=== Data extract ===
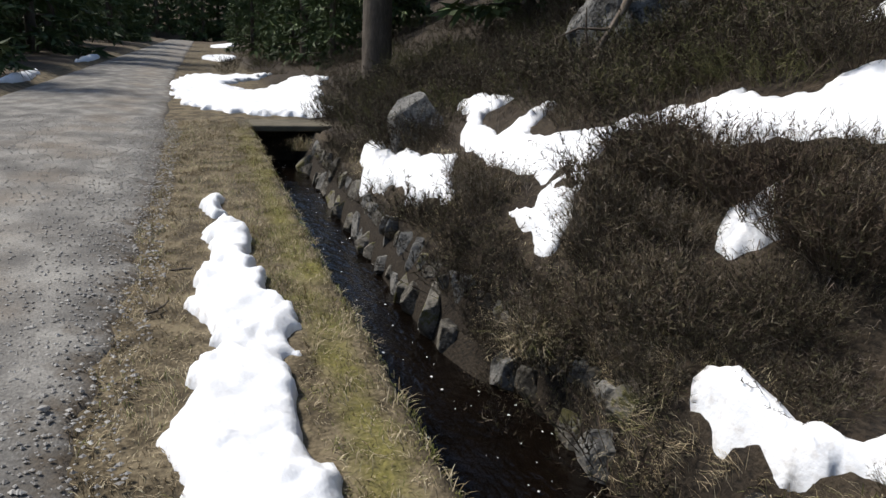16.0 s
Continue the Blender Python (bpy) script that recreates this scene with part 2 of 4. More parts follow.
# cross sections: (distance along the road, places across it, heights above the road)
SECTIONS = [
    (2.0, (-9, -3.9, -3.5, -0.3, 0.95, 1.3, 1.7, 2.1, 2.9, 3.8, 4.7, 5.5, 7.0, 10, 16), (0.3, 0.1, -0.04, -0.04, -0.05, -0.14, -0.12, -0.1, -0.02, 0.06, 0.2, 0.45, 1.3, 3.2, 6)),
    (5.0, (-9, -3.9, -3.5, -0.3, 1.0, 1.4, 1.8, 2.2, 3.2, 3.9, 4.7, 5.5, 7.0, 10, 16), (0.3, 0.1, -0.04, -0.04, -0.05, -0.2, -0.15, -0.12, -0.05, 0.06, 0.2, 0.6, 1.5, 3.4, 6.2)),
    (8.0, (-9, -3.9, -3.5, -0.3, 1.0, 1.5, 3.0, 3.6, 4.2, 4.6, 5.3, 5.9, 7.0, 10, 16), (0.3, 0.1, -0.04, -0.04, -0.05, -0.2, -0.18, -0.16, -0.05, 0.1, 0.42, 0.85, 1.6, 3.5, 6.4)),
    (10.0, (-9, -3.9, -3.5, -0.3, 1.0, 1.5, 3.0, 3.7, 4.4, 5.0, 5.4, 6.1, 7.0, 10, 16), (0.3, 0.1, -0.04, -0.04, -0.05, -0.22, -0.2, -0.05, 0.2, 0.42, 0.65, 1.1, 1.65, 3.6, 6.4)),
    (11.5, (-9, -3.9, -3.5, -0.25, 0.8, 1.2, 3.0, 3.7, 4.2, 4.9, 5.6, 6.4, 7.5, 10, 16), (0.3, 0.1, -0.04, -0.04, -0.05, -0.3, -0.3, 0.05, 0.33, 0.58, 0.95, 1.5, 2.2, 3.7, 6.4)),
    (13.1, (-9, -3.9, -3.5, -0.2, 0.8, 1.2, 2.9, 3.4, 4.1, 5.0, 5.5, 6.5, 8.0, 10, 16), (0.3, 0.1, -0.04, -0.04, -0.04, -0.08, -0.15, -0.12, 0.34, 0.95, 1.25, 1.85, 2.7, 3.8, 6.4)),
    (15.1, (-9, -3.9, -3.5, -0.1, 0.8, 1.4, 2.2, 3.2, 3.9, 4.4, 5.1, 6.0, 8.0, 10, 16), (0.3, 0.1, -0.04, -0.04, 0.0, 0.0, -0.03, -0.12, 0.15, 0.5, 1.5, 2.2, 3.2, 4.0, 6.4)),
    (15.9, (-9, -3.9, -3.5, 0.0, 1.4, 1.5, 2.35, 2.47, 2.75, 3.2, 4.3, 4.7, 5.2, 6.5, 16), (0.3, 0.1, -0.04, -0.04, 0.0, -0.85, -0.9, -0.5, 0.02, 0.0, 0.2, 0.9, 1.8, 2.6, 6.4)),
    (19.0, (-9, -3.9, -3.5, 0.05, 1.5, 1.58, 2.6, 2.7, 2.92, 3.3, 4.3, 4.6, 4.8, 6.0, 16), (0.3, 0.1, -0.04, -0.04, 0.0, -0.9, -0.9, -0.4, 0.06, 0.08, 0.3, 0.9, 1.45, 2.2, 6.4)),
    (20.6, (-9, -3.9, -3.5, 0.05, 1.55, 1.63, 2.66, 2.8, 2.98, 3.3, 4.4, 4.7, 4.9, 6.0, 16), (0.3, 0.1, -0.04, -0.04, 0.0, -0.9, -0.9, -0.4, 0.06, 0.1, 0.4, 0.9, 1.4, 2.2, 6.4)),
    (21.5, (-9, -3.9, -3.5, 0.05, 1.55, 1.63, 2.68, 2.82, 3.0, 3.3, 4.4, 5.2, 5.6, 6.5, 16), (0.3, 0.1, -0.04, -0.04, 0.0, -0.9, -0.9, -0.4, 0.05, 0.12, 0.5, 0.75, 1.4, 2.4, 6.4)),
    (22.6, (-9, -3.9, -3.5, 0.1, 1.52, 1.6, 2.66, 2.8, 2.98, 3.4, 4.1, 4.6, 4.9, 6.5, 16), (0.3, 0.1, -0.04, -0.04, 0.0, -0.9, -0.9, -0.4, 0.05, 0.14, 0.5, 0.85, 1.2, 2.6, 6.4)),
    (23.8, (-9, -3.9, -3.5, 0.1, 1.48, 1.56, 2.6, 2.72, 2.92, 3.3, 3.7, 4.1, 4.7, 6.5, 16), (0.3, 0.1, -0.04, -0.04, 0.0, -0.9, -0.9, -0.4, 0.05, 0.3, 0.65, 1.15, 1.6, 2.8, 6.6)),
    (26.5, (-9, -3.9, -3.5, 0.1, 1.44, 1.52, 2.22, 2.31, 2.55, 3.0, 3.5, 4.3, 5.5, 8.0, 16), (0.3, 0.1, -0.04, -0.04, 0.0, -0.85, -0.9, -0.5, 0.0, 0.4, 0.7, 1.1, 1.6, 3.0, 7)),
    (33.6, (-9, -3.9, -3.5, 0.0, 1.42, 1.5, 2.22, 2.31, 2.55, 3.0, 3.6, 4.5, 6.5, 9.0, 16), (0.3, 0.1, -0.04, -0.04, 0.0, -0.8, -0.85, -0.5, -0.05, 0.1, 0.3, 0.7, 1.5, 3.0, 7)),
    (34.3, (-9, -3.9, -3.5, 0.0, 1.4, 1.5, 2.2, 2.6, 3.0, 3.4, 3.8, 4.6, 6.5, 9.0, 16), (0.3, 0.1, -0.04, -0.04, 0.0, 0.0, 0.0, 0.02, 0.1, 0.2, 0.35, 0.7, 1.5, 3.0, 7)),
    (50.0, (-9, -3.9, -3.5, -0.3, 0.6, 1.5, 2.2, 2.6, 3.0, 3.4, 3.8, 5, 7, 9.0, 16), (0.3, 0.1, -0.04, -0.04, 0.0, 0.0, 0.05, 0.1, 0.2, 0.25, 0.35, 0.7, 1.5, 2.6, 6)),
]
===
• **Exercise instructions**: Restate the whole listing above exactly, except for its images.

• **Answer to the problem**:
16.0 s
Continue the Blender Python (bpy) script that recreates this scene with part 2 of 4. More parts follow.
# cross sections: (distance along the road, places across it, heights above the road)
SECTIONS = [
    (2.0, (-9, -3.9, -3.5, -0.3, 0.95, 1.3, 1.7, 2.1, 2.9, 3.8, 4.7, 5.5, 7.0, 10, 16), (0.3, 0.1, -0.04, -0.04, -0.05, -0.14, -0.12, -0.1, -0.02, 0.06, 0.2, 0.45, 1.3, 3.2, 6)),
    (5.0, (-9, -3.9, -3.5, -0.3, 1.0, 1.4, 1.8, 2.2, 3.2, 3.9, 4.7, 5.5, 7.0, 10, 16), (0.3, 0.1, -0.04, -0.04, -0.05, -0.2, -0.15, -0.12, -0.05, 0.06, 0.2, 0.6, 1.5, 3.4, 6.2)),
    (8.0, (-9, -3.9, -3.5, -0.3, 1.0, 1.5, 3.0, 3.6, 4.2, 4.6, 5.3, 5.9, 7.0, 10, 16), (0.3, 0.1, -0.04, -0.04, -0.05, -0.2, -0.18, -0.16, -0.05, 0.1, 0.42, 0.85, 1.6, 3.5, 6.4)),
    (10.0, (-9, -3.9, -3.5, -0.3, 1.0, 1.5, 3.0, 3.7, 4.4, 5.0, 5.4, 6.1, 7.0, 10, 16), (0.3, 0.1, -0.04, -0.04, -0.05, -0.22, -0.2, -0.05, 0.2, 0.42, 0.65, 1.1, 1.65, 3.6, 6.4)),
    (11.5, (-9, -3.9, -3.5, -0.25, 0.8, 1.2, 3.0, 3.7, 4.2, 4.9, 5.6, 6.4, 7.5, 10, 16), (0.3, 0.1, -0.04, -0.04, -0.05, -0.3, -0.3, 0.05, 0.33, 0.58, 0.95, 1.5, 2.2, 3.7, 6.4)),
    (13.1, (-9, -3.9, -3.5, -0.2, 0.8, 1.2, 2.9, 3.4, 4.1, 5.0, 5.5, 6.5, 8.0, 10, 16), (0.3, 0.1, -0.04, -0.04, -0.04, -0.08, -0.15, -0.12, 0.34, 0.95, 1.25, 1.85, 2.7, 3.8, 6.4)),
    (15.1, (-9, -3.9, -3.5, -0.1, 0.8, 1.4, 2.2, 3.2, 3.9, 4.4, 5.1, 6.0, 8.0, 10, 16), (0.3, 0.1, -0.04, -0.04, 0.0, 0.0, -0.03, -0.12, 0.15, 0.5, 1.5, 2.2, 3.2, 4.0, 6.4)),
    (15.9, (-9, -3.9, -3.5, 0.0, 1.4, 1.5, 2.35, 2.47, 2.75, 3.2, 4.3, 4.7, 5.2, 6.5, 16), (0.3, 0.1, -0.04, -0.04, 0.0, -0.85, -0.9, -0.5, 0.02, 0.0, 0.2, 0.9, 1.8, 2.6, 6.4)),
    (19.0, (-9, -3.9, -3.5, 0.05, 1.5, 1.58, 2.6, 2.7, 2.92, 3.3, 4.3, 4.6, 4.8, 6.0, 16), (0.3, 0.1, -0.04, -0.04, 0.0, -0.9, -0.9, -0.4, 0.06, 0.08, 0.3, 0.9, 1.45, 2.2, 6.4)),
    (20.6, (-9, -3.9, -3.5, 0.05, 1.55, 1.63, 2.66, 2.8, 2.98, 3.3, 4.4, 4.7, 4.9, 6.0, 16), (0.3, 0.1, -0.04, -0.04, 0.0, -0.9, -0.9, -0.4, 0.06, 0.1, 0.4, 0.9, 1.4, 2.2, 6.4)),
    (21.5, (-9, -3.9, -3.5, 0.05, 1.55, 1.63, 2.68, 2.82, 3.0, 3.3, 4.4, 5.2, 5.6, 6.5, 16), (0.3, 0.1, -0.04, -0.04, 0.0, -0.9, -0.9, -0.4, 0.05, 0.12, 0.5, 0.75, 1.4, 2.4, 6.4)),
    (22.6, (-9, -3.9, -3.5, 0.1, 1.52, 1.6, 2.66, 2.8, 2.98, 3.4, 4.1, 4.6, 4.9, 6.5, 16), (0.3, 0.1, -0.04, -0.04, 0.0, -0.9, -0.9, -0.4, 0.05, 0.14, 0.5, 0.85, 1.2, 2.6, 6.4)),
    (23.8, (-9, -3.9, -3.5, 0.1, 1.48, 1.56, 2.6, 2.72, 2.92, 3.3, 3.7, 4.1, 4.7, 6.5, 16), (0.3, 0.1, -0.04, -0.04, 0.0, -0.9, -0.9, -0.4, 0.05, 0.3, 0.65, 1.15, 1.6, 2.8, 6.6)),
    (26.5, (-9, -3.9, -3.5, 0.1, 1.44, 1.52, 2.22, 2.31, 2.55, 3.0, 3.5, 4.3, 5.5, 8.0, 16), (0.3, 0.1, -0.04, -0.04, 0.0, -0.85, -0.9, -0.5, 0.0, 0.4, 0.7, 1.1, 1.6, 3.0, 7)),
    (33.6, (-9, -3.9, -3.5, 0.0, 1.42, 1.5, 2.22, 2.31, 2.55, 3.0, 3.6, 4.5, 6.5, 9.0, 16), (0.3, 0.1, -0.04, -0.04, 0.0, -0.8, -0.85, -0.5, -0.05, 0.1, 0.3, 0.7, 1.5, 3.0, 7)),
    (34.3, (-9, -3.9, -3.5, 0.0, 1.4, 1.5, 2.2, 2.6, 3.0, 3.4, 3.8, 4.6, 6.5, 9.0, 16), (0.3, 0.1, -0.04, -0.04, 0.0, 0.0, 0.0, 0.02, 0.1, 0.2, 0.35, 0.7, 1.5, 3.0, 7)),
    (50.0, (-9, -3.9, -3.5, -0.3, 0.6, 1.5, 2.2, 2.6, 3.0, 3.4, 3.8, 5, 7, 9.0, 16), (0.3, 0.1, -0.04, -0.04, 0.0, 0.0, 0.05, 0.1, 0.2, 0.25, 0.35, 0.7, 1.5, 2.6, 6)),
]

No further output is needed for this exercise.